PS: Siapa bilang pillow talk itu cuma punya cewek! Cowok jomblo ganteng dan unyu keceh badai macam kami juga bisa loh ngobrolin hal personal sebelum tidur. Meskipun obrolannya (kadang) terkesan ngawur :|
***
Pukul 04.00 pagi kami sudah berada dalam mobil yang melaju menembus pagi menuju desa Sembungan, yang diklaim sebagai desa tertinggi di pulau Jawa berada pada ketinggian 2000mdpl, untuk mengejar sun rise di bukit Sikunir. Mobil cuma bisa mengantar kami sampai di parkiran dekat Telaga Cebong. Selebihnya kami harus trekking selama kurang lebih tiga puluh menit menuju puncak bukit Sikunir. Tepat sebelum matahari keluar dari peraduannya, kami telah berhasil mencapai puncak. Pemandangan alam Dieng Plateu yang hijau ditingkahi kabut magis diterpa sinar kekuningan mentari pagi yang perlahan naik dari balik Gunung Sindoro-Sumbing yang menjadi latarnya. It was so amazing! Kami pun menikmati pagi di puncak Sikunir sambil menyeruput teh hangat kami :)
credit to @SAFahmi
***
Aku, Sandi, Tezo, Etna, dan Ipin, kami berlima duduk melingkari meja bundar. Kami mulai membahas kelanjutan hubungan Vicky Prasetyo dan Zaskia Gotik menuju jenjang pernikahan yang sakinah, mawadah, ...
“CUT!”
“wa rahmah...”, glek! Adegannya salah.
“Oke, kita mulai dari awal. Camera stand by, roll and... ACTION!” #take235
Pagi itu sepulang menikmati matahari terbit dari puncak Sikunir, Bu Nur mengirimkan pesan singkat kepada Sandi untuk memberitahukan bahwa beliau telah menyiapkan sarapan untuk kami. Aku, Sandi, Tezo, Etna, dan Ipin memutuskan untuk sarapan terlebih dahulu sembari menunggu giliran menggunakan dua kamar mandi yang masing-masing tengah dipergunakan Fahmi dan Erna untuk bersih diri. Berlima kami duduk di kursi-kursi yang mengitari meja makan bundar di ruang belakang lantai satu. Menu santap paginya PECEL LELE! Woo-hoo…
Nasi hangat, lele goreng yang krispi, sambal yang pedas, hm... lebih nikmat lagi kalau makannya ramean begini disambi ngobrol ngalur ngidul, MUAKNYUS!
Lagi asyiknya menikmati santap pagi, tiba-tiba Fahmi keluar dari kamar mandi di sebelah ruang makan dengan hanya berbalut handuk di pinggang.

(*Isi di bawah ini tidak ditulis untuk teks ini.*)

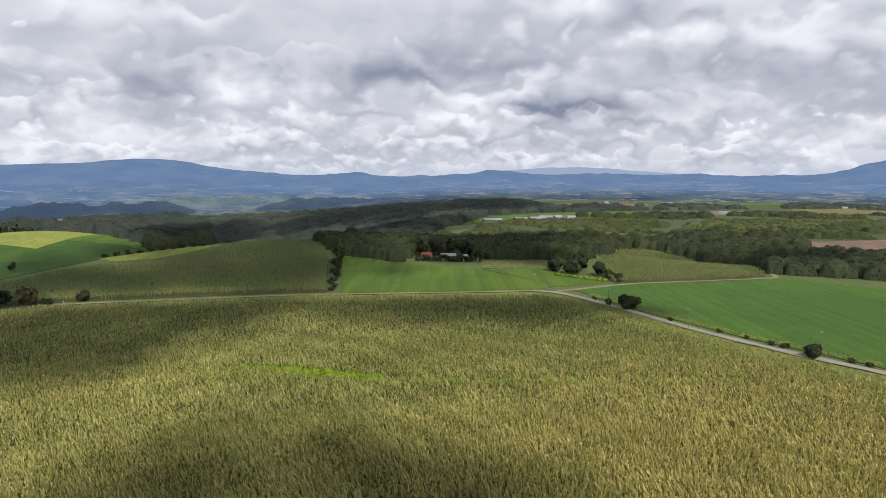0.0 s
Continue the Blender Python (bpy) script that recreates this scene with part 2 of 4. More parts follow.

“CUT!” adegannya bisa mengundang kemarahan FPI.
“Oke, kita mulai dari awal. Camera stand by, roll and... ACTION!” #take236
Pagi itu sepulang menikmati matahari terbit dari puncak Sikunir, Bu Nur mengirimkan pesan singkat kepada Sandi untuk memberitahukan bahwa beliau telah menyiapkan sarapan untuk kami. Aku, Sandi, Tezo, Etna, dan Ipin memutuskan untuk sarapan terlebih dahulu sembari menunggu giliran menggunakan dua kamar mandi yang masing-masing tengah dipergunakan Fahmi dan Erna untuk bersih diri. Berlima kami duduk di kursi-kursi yang mengitari meja makan bundar di ruang belakang lantai satu. Menu santap paginya PECEL LELE! Woo-hoo…

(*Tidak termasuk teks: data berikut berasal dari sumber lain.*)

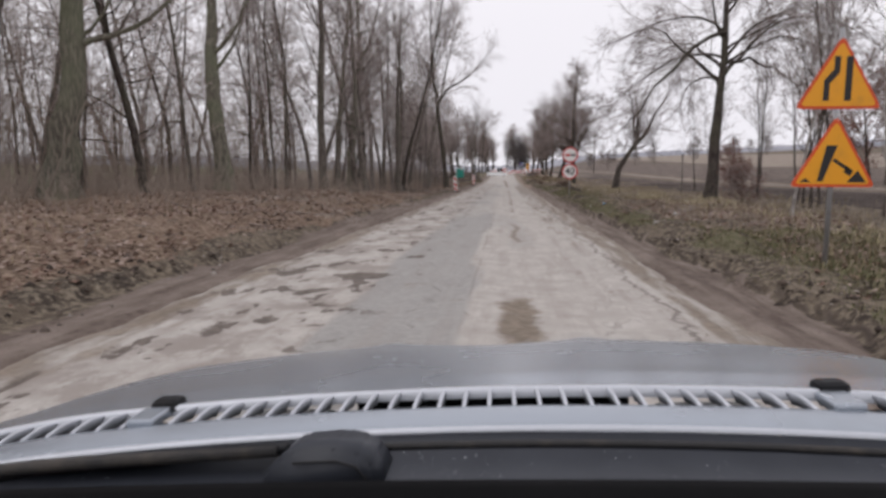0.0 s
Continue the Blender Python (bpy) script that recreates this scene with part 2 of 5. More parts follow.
soil = k.mix(k.steps(k.math("ADD", k.math("MULTIPLY", n_fine, 0.5), k.math("MULTIPLY", n_mid, 0.5)), 0.38, 0.64), (0.118, 0.090, 0.066), (0.232, 0.186, 0.140))
wob = k.math("SUBTRACT", k.math("ADD", k.math("MULTIPLY", n_fine, 0.6), k.math("MULTIPLY", n_mid, 0.5)), 0.55)
rib = k.math("MULTIPLY", k.math("SUBTRACT", k.math("ADD", k.math("MULTIPLY", n_rib, 0.5), k.math("MULTIPLY", n_mid, 0.5)), 0.5), 3.8)
streak = k.math("MULTIPLY", k.math("SUBTRACT", k.math("ADD", k.math("MULTIPLY", n_long, 0.6), k.math("MULTIPLY", n_mid, 0.4)), 0.5), 4.0)
col = k.mix(k.math("MULTIPLY", k.steps(k.math("ADD", smooth_m, wob), 0.22, 0.75), 0.85), dust, tar)
col = k.mix(k.math("MULTIPLY", k.steps(k.math("ADD", rut_m, streak), 0.45, 1.15), 0.80), col, soil)
col = k.mix(k.math("MULTIPLY", k.steps(k.math("ADD", soil_m, rib), 0.25, 0.95), 0.90), col, soil)
cr = k.math("MAXIMUM", k.math("MULTIPLY", seams(4.2, 0.010, 0.045), k.steps(k.math("ADD", crack_m, k.math("MULTIPLY", k.math("SUBTRACT", n_mid, 0.5), 4.5)), 0.65, 1.05)), k.math("MULTIPLY", seams(0.30, 0.002, 0.007), k.steps(n_mid, 0.48, 0.60)))
col = k.mix(k.math("MULTIPLY", cr, 0.36), col, (0.115, 0.092, 0.078))
col = k.mix(k.math("MULTIPLY", k.math("MULTIPLY", line(0.40, 0.35, 0.22, 0.085, 0.30), k.steps(k.math("ADD", streak_m, k.math("MULTIPLY", k.math("SUBTRACT", n_mid, 0.5), 1.6)), 0.45, 0.85)), 0.70), col, soil)
col = k.mix(k.math("MULTIPLY", k.math("MULTIPLY", line(-0.17, 0.08, 0.05, 0.022, 0.03), seam_m), 0.26), col, (0.150, 0.128, 0.112))
slit = k.math("MULTIPLY", line(1.68, 0.50, 0.42, 0.034, 0.07), edge_m)
col = k.mix(k.math("MULTIPLY", slit, 0.62), col, (0.095, 0.076, 0.065))
pits = k.math("MULTIPLY", k.steps(n_pit, 0.59, 0.62), pit_m)
hole = k.math("MAXIMUM", k.steps(k.math("ADD", hole_m, k.math("MULTIPLY", wob, 1.3)), 0.42, 0.62), pits)
col = k.mix(k.math("MULTIPLY", hole, 0.92), col, k.mix(k.steps(n_fine, 0.4, 0.6), (0.100, 0.082, 0.071), (0.150, 0.124, 0.107)))
k.bump(k.math("SUBTRACT", k.math("ADD", n_fine, k.math("MULTIPLY", n_grit, 0.5)), k.math("MULTIPLY", k.math("ADD", pits, cr), 1.2)), 0.6, 0.025)
ASPHALT = k.done(col, k.math("ADD", k.math("MULTIPLY", n_mid, 0.2), 0.74))

k = Nodes("loose_soil", 0.96, spec=0.1)
n_a, n_b = k.noise(3.0, 5.0, 0.65), k.noise(16, 4.0, 0.65)
k.bump(k.math("ADD", n_a, k.math("MULTIPLY", n_b, 0.6)), 1.0, 0.12)
SOIL = k.done(k.mix(k.steps(n_b, 0.36, 0.66), k.mix(k.steps(n_a, 0.35, 0.65), (0.038, 0.031, 0.027), (0.072, 0.058, 0.050)), (0.120, 0.096, 0.080)))
ROOT = bark_material("root_wood", (0.110, 0.078, 0.060), (0.400, 0.315, 0.245), (0.09, 0.065, 0.05), 0.5)

YELLOW = plain("sign_yellow", (0.78, 0.34, 0.012), 0.42, amount=0.18)
RED = plain("sign_red", (0.56, 0.035, 0.030), 0.42, amount=0.15)
ORANGE_RED = plain("sign_orange_red", (0.66, 0.085, 0.020), 0.42, amount=0.15)
WHITE = plain("sign_white", (0.76, 0.74, 0.72), 0.45, amount=0.18)
BLACK = plain("sign_black", (0.018, 0.017, 0.018), 0.5, amount=0.1)
BLUE = plain("sign_blue", (0.020, 0.060, 0.250), 0.42, amount=0.15)
SIGN_BACK = plain("sign_back_grey", (0.085, 0.085, 0.088), 0.5, 0.3, amount=0.3)
STEEL = plain("galvanised_steel", (0.34, 0.34, 0.345), 0.48, 0.55, amount=0.3, scale=12)
RUBBER = plain("black_rubber", (0.030, 0.029, 0.029), 0.75, amount=0.5)
TOILET_GREEN = plain("green_plastic", (0.020, 0.300, 0.235), 0.45, amount=0.22)
TOILET_WHITE = plain("white_plastic", (0.72, 0.73, 0.73), 0.45, amount=0.25)
CONCRETE = plain("concrete", (0.33, 0.32, 0.30), 0.85, amount=0.5, scale=4)
LITTER_BLUE = plain("blue_litter", (0.16, 0.36, 0.52), 0.4, amount=0.3, scale=20)
LITTER_WHITE = plain("white_litter", (0.46, 0.45, 0.42), 0.5, amount=0.3, scale=20)
CAR_SILVER = plain("silver_paint", (0.365, 0.400, 0.445), 0.26, 0.6, amount=0.12, scale=3, spec=0.5)
# lighter silver of slats and lip; also the painted glint on the cowl's edge
SILVER_GLINT = plain("bright_silver_glint", (0.52, 0.54, 0.58), 0.34, 0.25, amount=0.10, scale=8, spec=0.5)
DASH = plain("matt_black_dash", (0.004, 0.004, 0.0045), 0.8, amount=0.0, spec=0.05)
k = Nodes("scuttle_plastic", 0.42, spec=0.30)
speck = k.math("MULTIPLY", k.steps(k.noise(260, 2.0), 0.68, 0.74), k.steps(k.noise(9, 4.0, 0.65), 0.50, 0.58))
SCUTTLE = k.done(k.mix(speck, k.mix(k.noise(14, 4.0), (0.019, 0.022, 0.029), (0.040, 0.044, 0.055)), (0.42, 0.43, 0.44)))
CAR_PALE = plain("pale_paint", (0.62, 0.62, 0.63), 0.3, 0.1, amount=0.2, scale=3)
CAR_DARK = plain("dark_plastic", (0.012, 0.0125, 0.014), 0.5, amount=0.1, scale=9, spec=0.12)
CAR_GLASS = plain("dark_glass", (0.012, 0.014, 0.016), 0.08, amount=0.1, scale=3, spec=0.6)
LAMP_RED = plain("red_lens", (0.35, 0.015, 0.012), 0.2, amount=0.1)
LAMP_CLEAR = plain("clear_lens", (0.70, 0.70, 0.68), 0.15, amount=0.1)
# far woodland: distance haze is painted into the blue-grey colour
k = Nodes("far_woodland_hazed", 1.0, spec=0.0)
FAR_WOOD_HAZED = k.done(k.mix(k.steps(k.noise(0.05, 5.0, 0.7), 0.35, 0.65), (0.265, 0.268, 0.296), (0.345, 0.345, 0.372)))
DARK_FOLIAGE = leaf_material("dark_evergreen", (0.075, 0.068, 0.066), (0.115, 0.104, 0.100), (0.095, 0.086, 0.083))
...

Nasi hangat, lele goreng yang krispi, sambal yang pedas, hm... lebih nikmat lagi kalau makannya ramean begini disambi ngobrol ngalur ngidul, MUAKNYUS! #dejavu
Lagi asyiknya menikmati santap pagi, tiba-tiba Fahmi keluar dari kamar mandi di sebelah ruang makan. Bajunya belum ganti, tapi rambutnya basah. Dia menggosok-gosok handuk ke kepalanya berharap rambutnya lekas kering dan kemudian dia diajak main iklan shampoo. #ngaco
“Wah, Fahmi mandi? Beneran mandi? Ada heater-nya kan ya?” Etna kepo.
“Iya, Na. Tapi nggak pake heater”, sahut Fahmi.
“Serius? Nggak dingin apa?”, Sandi ikutan kepo, meskipun pertanyaanya retoris.
“Yup. Nggak dingin banget kok. Seger... Malah pas mandi badan bisa ngeluarin asep. Cobain deh”, celoteh Fahmi bersemangat. Tapi, kami meragukan cerita Fahmi itu. Bisa aja kan itu jebakan betmen. Siapa tahu Fahmi tadi cuma basahin rambut buat akting mandi. Terus ntar pas kita mandi beneran bakal membeku karena airnya yang dingin.
Wuss... angin berhembus perlahan. Fahmi melenggang pergi, kami berlima melanjutkan makan.
“Eh, aku mandi duluan ya”, aku menandaskan piringku dan meninggalkan ruang makan lalu menyusul Fahmi ke kamar.
“Mi, serius airnya nggak dingin?” Oke, sekarang aku yang kepo.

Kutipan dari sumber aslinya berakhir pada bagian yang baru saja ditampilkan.